3. Provide a proper response
You should react to random variation by seeking to improve your process if it’s not capable of meeting your specs, targets, or expectations. If you have non-random variation, you will need to investigate why and then take the appropriate steps to either incorporate or eliminate the reasons why.
Frequently Asked Questions (FAQ) about random variation
What is an example of random variation vs. non-random variation?
Let’s use a pair of fair dice as an example. If we throw our dice many times, we will experience variation in the numbers we throw. If we threw them even more times, we would get a distribution with an average of 7, a range of 10 (12-2) and a shape that is triangular. That is the hypothetical distribution.
But what if we started to see throws of 8, 7, 9, 10, 9, 12, 11, and 10. They are all above the average. We might be suspicious that this is not random variation. We would investigate and possibly find that the dice are loaded. We would then seek to correct the situation if we wanted the dice to represent random variation.
What is the best way to know if we are seeing random variation?
The statistical control chart is the best tool for distinguishing between random and non random variation.
Must I always react to random variation?
If your process is showing random variation and is operating at a desired level, there is no need for you to react. But if you wish to improve your process, you’ll want your process to be in a steady state of random variation. That way, when you observe a change, you can attribute it to what you did rather than some unknown source.

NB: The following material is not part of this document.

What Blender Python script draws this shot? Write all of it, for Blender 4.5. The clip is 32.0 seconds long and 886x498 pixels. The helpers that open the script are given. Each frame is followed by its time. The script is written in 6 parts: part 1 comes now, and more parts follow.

Random variation in a nutshell
Random variation is the desired state for your process. It is predictable and consistent. But, it does not mean your process is operating at its best, only that it is steady state.
The control chart is the best tool for distinguishing between random variation and non random variation. If you want to improve your process, then make sure you are only seeing random variation. If you have non random variation, find out why, and deal with the root cause(s). Hopefully then you’ll have a process showing only random variation.